MATERIAL FOR THE TASK —
============
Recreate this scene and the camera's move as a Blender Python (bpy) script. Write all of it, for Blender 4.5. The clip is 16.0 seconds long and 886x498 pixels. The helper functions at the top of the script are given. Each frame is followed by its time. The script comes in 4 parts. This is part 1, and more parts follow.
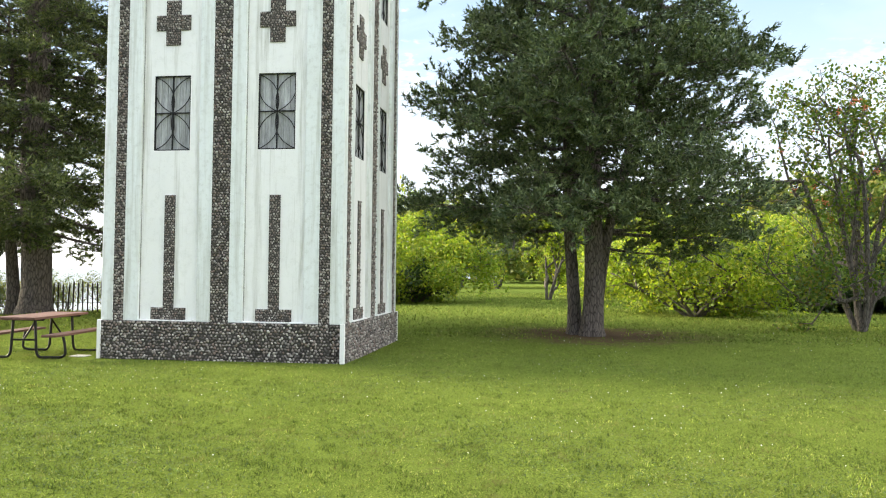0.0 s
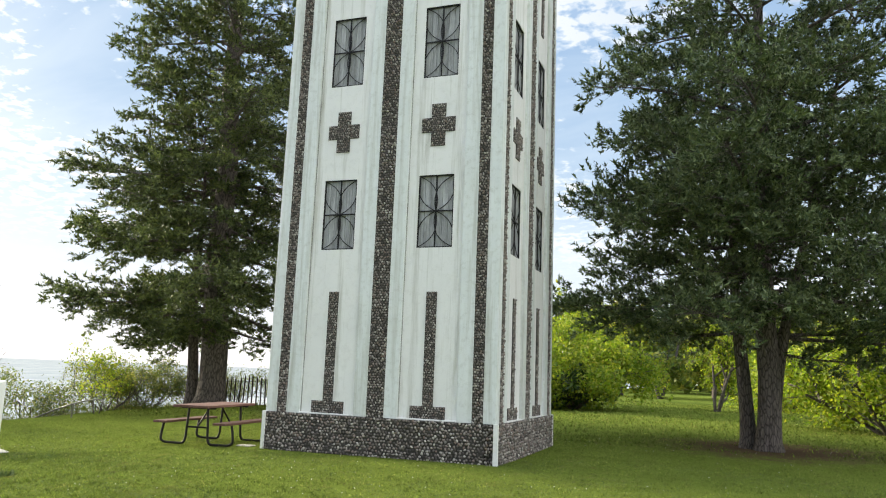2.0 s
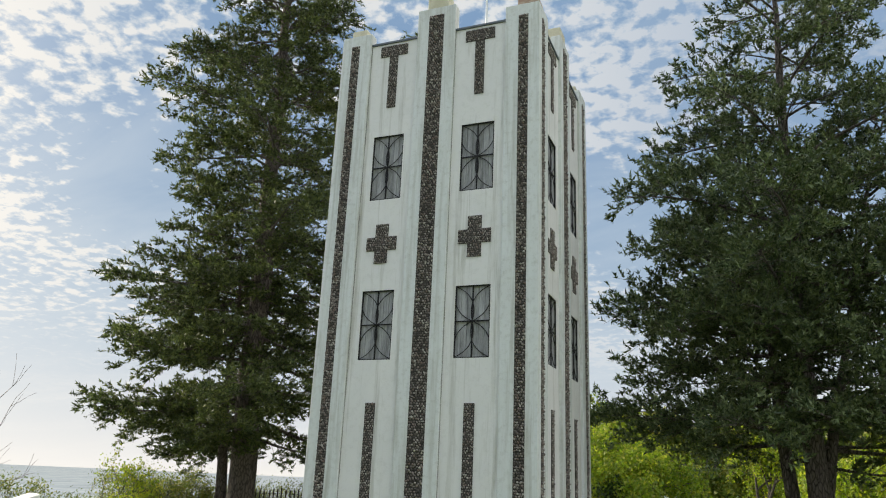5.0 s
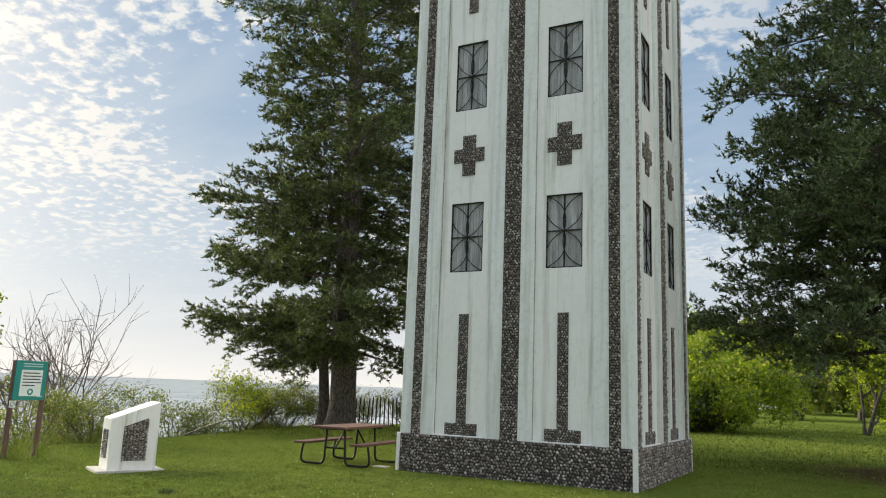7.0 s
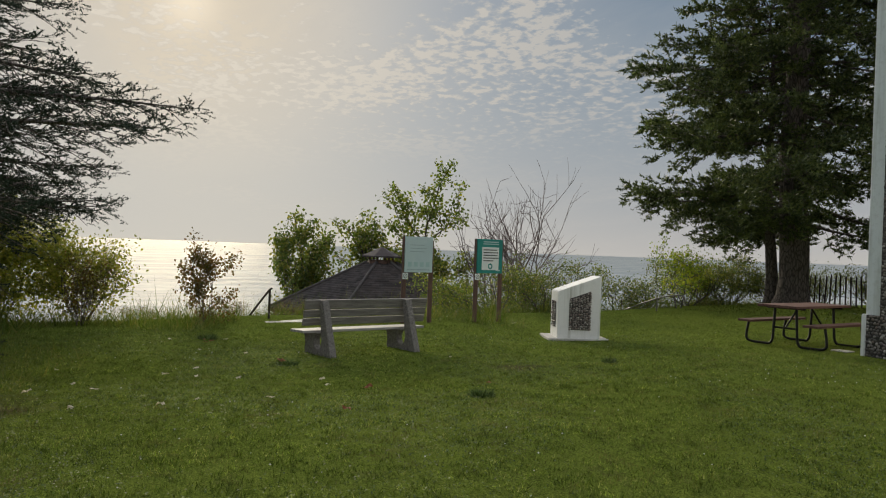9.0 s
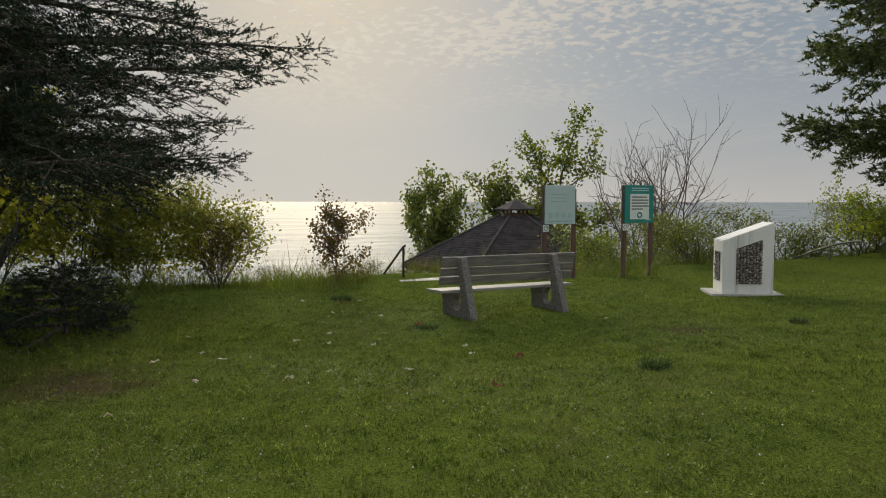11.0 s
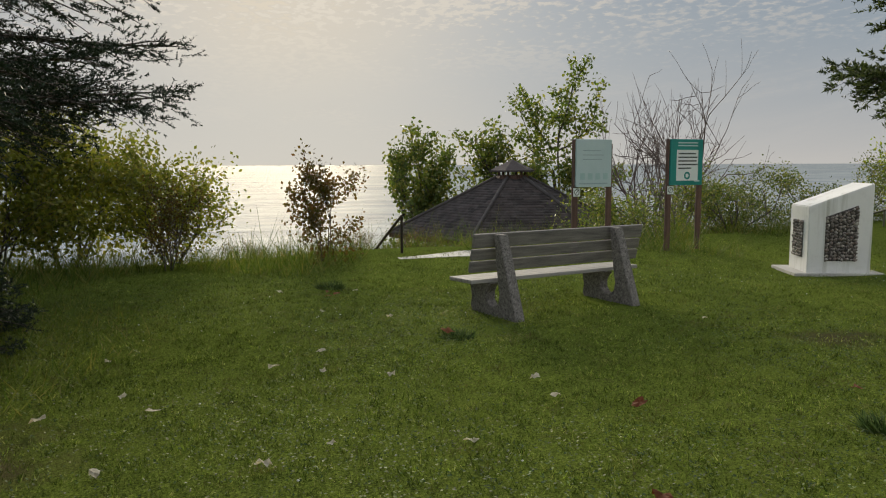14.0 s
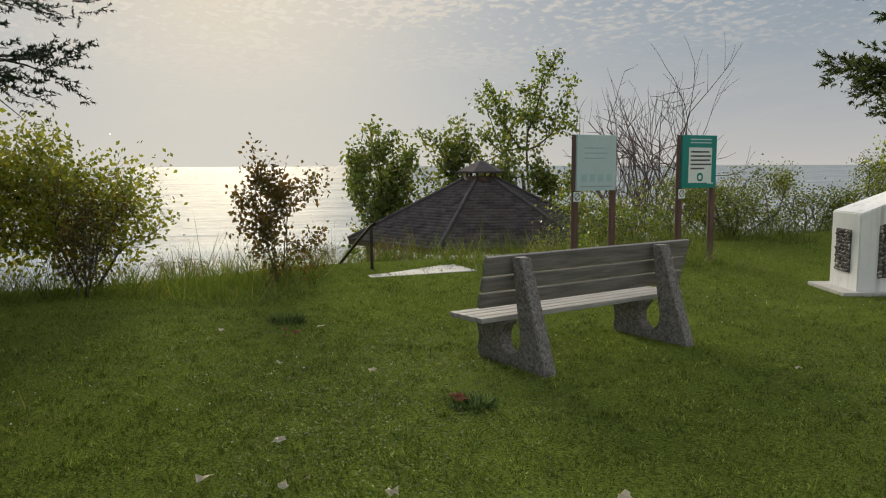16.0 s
============
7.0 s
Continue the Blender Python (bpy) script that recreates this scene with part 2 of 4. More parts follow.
============
PROBLEM — From the records above, pull out every line containing the word "script".

CORRECT ANSWER —
Recreate this scene and the camera's move as a Blender Python (bpy) script. Write all of it, for Blender 4.5. The clip is 16.0 seconds long and 886x498 pixels. The helper functions at the top of the script are given. Each frame is followed by its time. The script comes in 4 parts. This is part 1, and more parts follow.
Continue the Blender Python (bpy) script that recreates this scene with part 2 of 4. More parts follow.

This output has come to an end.